The lessons and training that sports psychologists and cognitive behavioral therapists use can help anyone to see their strengths, believe in their capabilities, and treat themselves kindly in the face of adversity. These are pillars of confidence that can be applied to everyday situations, and importantly, will help our children in an age when being confident is harder than ever.
One innovation in confidence training developed by sport psychologist Dr. Kate Hays and her colleagues is called confidence profiling. Based on Bandura’s self-efficacy work, the confidence profiling process seeks to identify each person’s unique sources and debilitators of confidence. Everyone finds confidence in different ways and needs confidence in different situations, so a completely personalized approach ensures that an individual’s confidence goals and training plan are relevant to their experience and context. It’s a process that has been used successfully by Olympic medalists, world-record holders, and World Cup winners; and those same psychological skills training methods have even been adapted for use with kids.

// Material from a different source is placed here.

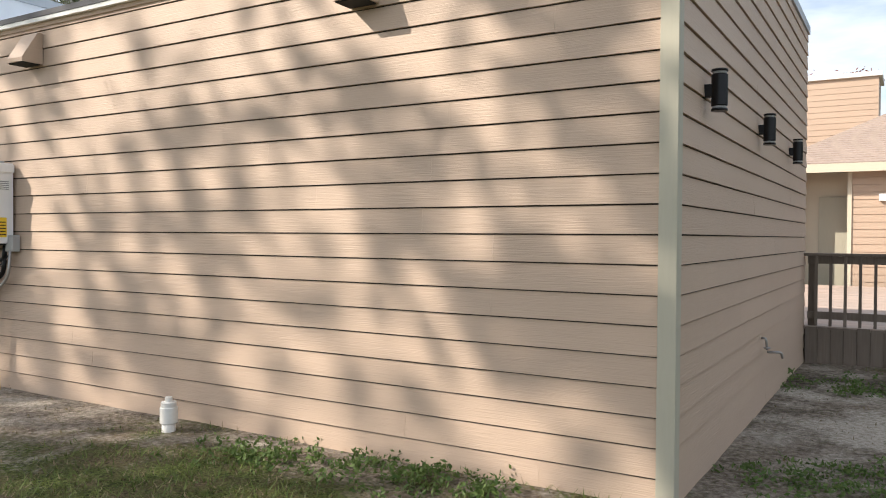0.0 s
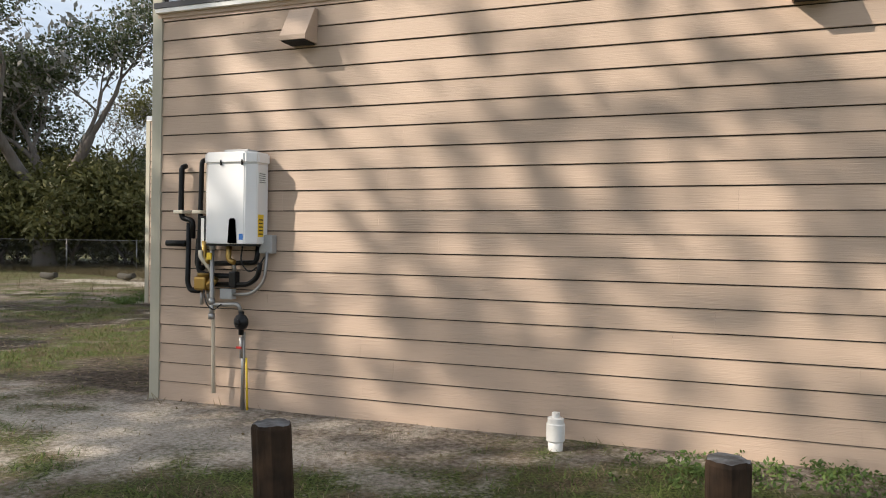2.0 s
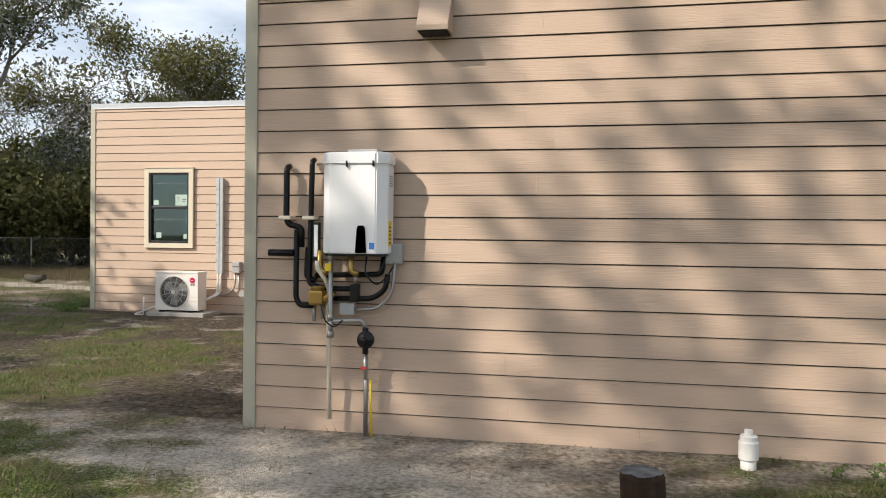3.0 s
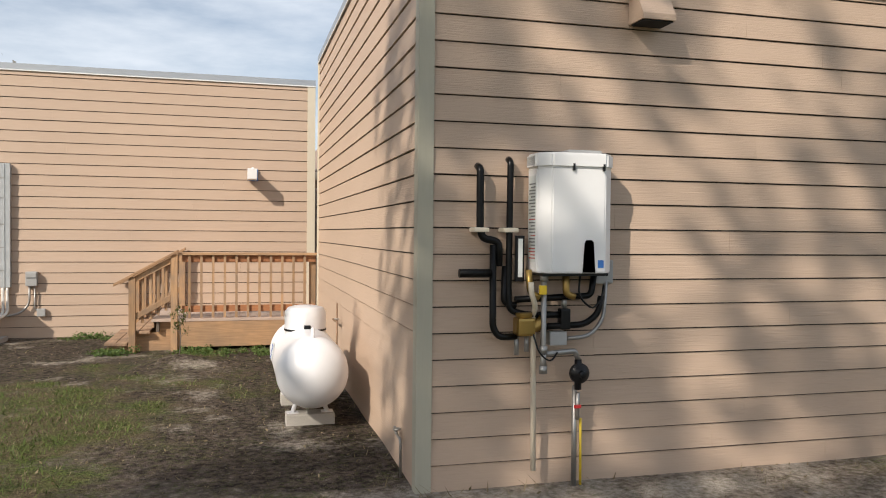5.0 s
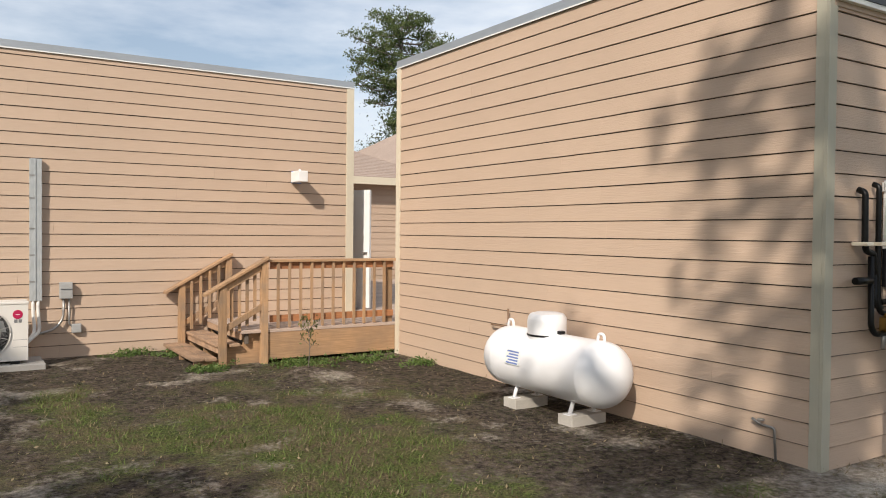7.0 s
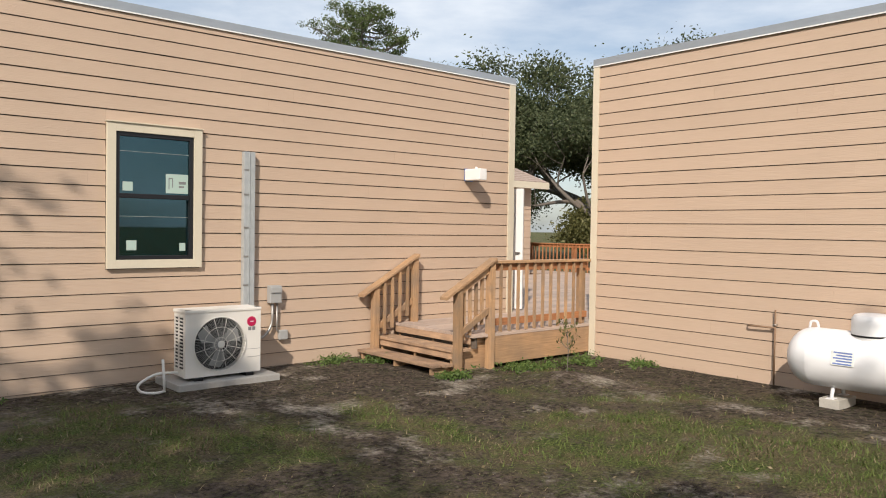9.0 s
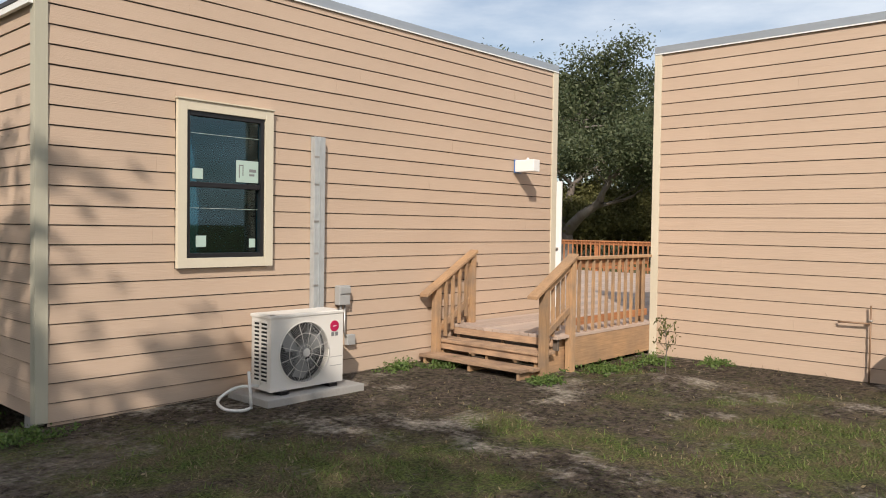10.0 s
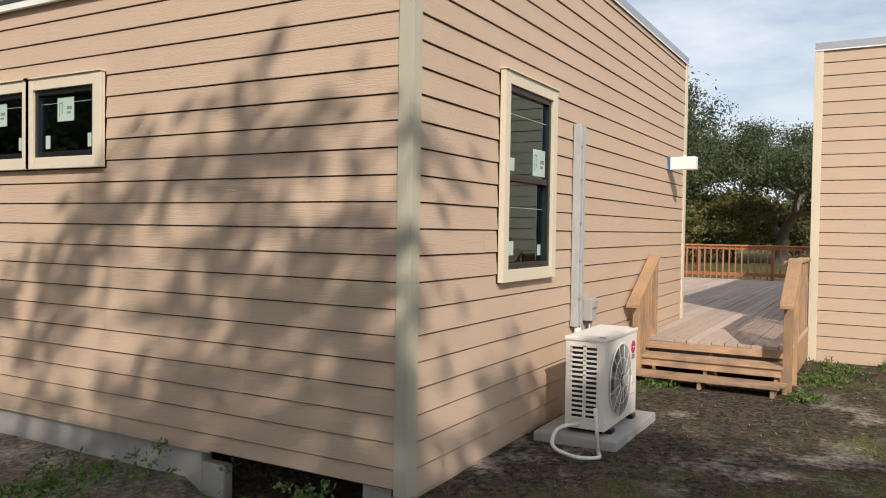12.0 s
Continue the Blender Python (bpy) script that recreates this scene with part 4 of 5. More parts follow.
    part("pump", boxes((-8.12, -8.0, y - 0.19, y - 0.07, 1.17, 1.29), bevel=0.02), BRASS, h, "brass circulation pump")
    part("pump_flange", lathe([(0.05, 0), (0.055, 0.01), (0.055, 0.025), (0.05, 0.03)], pose(-8.06, y - 0.13, 1.29), 16), BRASS, h)
    part("wall_stub", tube(bmesh.new(), [(-8.10, y - 0.10, 1.17), (-8.10, y - 0.10, 1.04)], 0.016), GALV, h)
    part("wall_stub", tube(bmesh.new(), [(-8.03, y - 0.10, 1.17), (-8.03, y - 0.10, 1.06)], 0.016), GALV, h)
    v = part("brass_valve", pipe([(-8.12, y - 0.13, 1.22), (-7.98, y - 0.14, 1.22), (-7.93, y - 0.14, 1.28)], 0.036, 0.04), BRASS, h)
    part("union", lathe([(0.05, 0), (0.05, 0.03)], pose(-8.05, y - 0.14, 1.19), 6), BRASS, v)
    part("brass_valve", pipe([(-8.04, y - 0.15, 1.60), (-8.03, y - 0.16, 1.45), (-7.97, y - 0.17, 1.42)], 0.022, 0.03), BRASS, h)
    part("brass_valve", pipe([(-7.78, y - 0.15, 1.60), (-7.78, y - 0.16, 1.44), (-7.72, y - 0.16, 1.42)], 0.024, 0.03), BRASS, h)
    part("lever", boxes((-7.98, -7.93, y - 0.20, y - 0.18, 1.44, 1.50), bevel=0.005), YELLOW, h, "yellow valve lever")
    part("gas_pipe", pipe([(-7.94, y - 0.17, 1.60), (-7.94, y - 0.17, 1.06), (-7.92, y - 0.16, 1.05), (-7.70, y - 0.13, 1.06), (-7.67, y - 0.12, 1.0)], 0.019, 0.02), GALV, h, "galvanised gas pipe")
    part("drip_leg", tube(bmesh.new(), [(-7.94, y - 0.17, 1.08), (-7.94, y - 0.17, 0.94)], 0.02), GALV, h)
    for z in (1.55, 1.08, 0.95):
        part("coupling", tube(bmesh.new(), [(-7.94, y - 0.17, z - 0.025), (-7.94, y - 0.17, z + 0.025)], 0.027), GALV, h)
    part("junction_box", boxes((-7.88, -7.76, y - 0.14, y - 0.07, 1.10, 1.19), bevel=0.006), GREYPLASTIC, h)
    part("flexible_conduit", pipe([(-7.76, y - 0.11, 1.14), (-7.58, y - 0.1, 1.15), (-7.47, y - 0.08, 1.26), (-7.45, y - 0.07, 1.52)], 0.014, 0.09), GALV, h)
    part("switch_box", boxes((-7.53, -7.40, y - 0.08, y, 1.50, 1.66), bevel=0.012), GREYPLASTIC, h)
    part("cable", pipe([(-7.66, y - 0.12, 1.6), (-7.68, y - 0.13, 1.42), (-7.58, y - 0.14, 1.33), (-7.5, y - 0.11, 1.4), (-7.46, y - 0.06, 1.5)], 0.007, 0.06), BLACKPLASTIC, h)
    part("cable", pipe([(-8.02, y - 0.18, 1.2), (-7.98, y - 0.2, 1.06), (-7.9, y - 0.2, 1.0), (-7.84, y - 0.17, 1.06)], 0.006, 0.06), BLACKPLASTIC, h)
    reg = part("regulator", lathe([(0.045, -0.025), (0.068, -0.012), (0.068, 0.012), (0.05, 0.03), (0.026, 0.042), (0.022, 0.06), (0.01, 0.064)], pose(-7.665, y - 0.13, 0.91, 90), 24), BLACKPLASTIC, h, "black gas regulator")
    part("neck", tube(bmesh.new(), [(-7.67, y - 0.12, 1.0), (-7.67, y - 0.12, 0.80)], 0.024), BLACKPLASTIC, reg)
    part("gas_riser", pipe([(-7.675, y - 0.08, 0.82), (-7.675, y - 0.08, 0.1)], 0.018), GALV, h)
    part("yellow_gas_line", pipe([(-7.635, y - 0.09, 0.60), (-7.625, y - 0.08, 0.1)], 0.009), YELLOW, h)
    part("gas_cock", tube(bmesh.new(), [(-7.67, y - 0.12, 0.78), (-7.67, y - 0.115, 0.6)], 0.015), GALV, h)
    part("cock_handle", boxes((-7.70, -7.655, y - 0.145, y - 0.13, 0.68, 0.70)), RED, h)
    part("condensate_pipe", pipe([(-8.04, y - 0.2, 1.52), (-8.04, y - 0.2, 1.46), (-7.985, y - 0.14, 1.36), (-7.985, y - 0.10, 1.3), (-7.97, y - 0.09, 0.27)], 0.018, 0.03), CREAMPVC, h, "cream plastic condensate pipe")


heater()


def hood(x):
    y = A_Y0 - 0.02
    h = thing("vent_hood", "peach painted metal wall vent hood", "vent", "wall vent hoods")
    bm = bmesh.new()
    w = 0.122
    prof = [(y, 3.56), (y - 0.05, 3.56), (y - 0.20, 3.31), (y - 0.20, 3.27), (y, 3.27)]
    a, c = [bm.verts.new((x - w, p, q)) for p, q in prof], [bm.verts.new((x + w, p, q)) for p, q in prof]
    for k in range(4):
        bm.faces.new((a[k], a[k + 1], c[k + 1], c[k]))
    bm.faces.new(a), bm.faces.new(c)
    part("shell", bm, SIDING, h)
    # Closed black plate under the shell, coloured as the shade of a hollow hood.
    part("mouth_shade", boxes((x - w + 0.012, x + w - 0.012, y - 0.188, y - 0.02, 3.26, 3.269)), SHADEBLACK, h, "black plate painted for the shade in the hood")
    return h


hood(-7.15)
hood(-3.26)


def cleanout():
    c = thing("cleanout_pipe", "white plastic sewer cleanout standing in soil", "pipe", at=(-4.88, 4.03, 0))
    part("riser", tube(bmesh.new(), [(0, 0, 0.05), (0, 0, 0.27)], 0.052, 20), PVC, c)
    part("coupling", lathe([(0.062, 0.225), (0.066, 0.23), (0.066, 0.345), (0.062, 0.35)]), PVC, c)
    part("plug", lathe([(0.058, 0.345), (0.058, 0.385), (0.054, 0.39), (0.028, 0.391), (0.028, 0.425), (0.022, 0.428)]), PVC, c)


cleanout()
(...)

The same way a gold-medal swimmer might rate confidence in their kicking form at a 3 out of 10, and work on ways to get that to a 6; a kid might identify that their confidence in working out arguments with their friends is at a 3 and make a plan to get that to a 6.
The difficulty (until now) is that most kids haven’t had access to these lessons, even though all kids can benefit from them. There just aren’t enough psychologists in the world, or hours in the day. But new technologies are making it increasingly possible to democratize confidence coaches, whether it’s using AI to train chatbots or providing parents with the guidance they need (spoiler alert: we’re doing both).
Confidence coaching has been proven in the research literature and on the podium. It’s time that we give all kids a chance to learn and practice the confidence skills most important to them, whether it’s in sports, academics, social interactions, or for personal growth.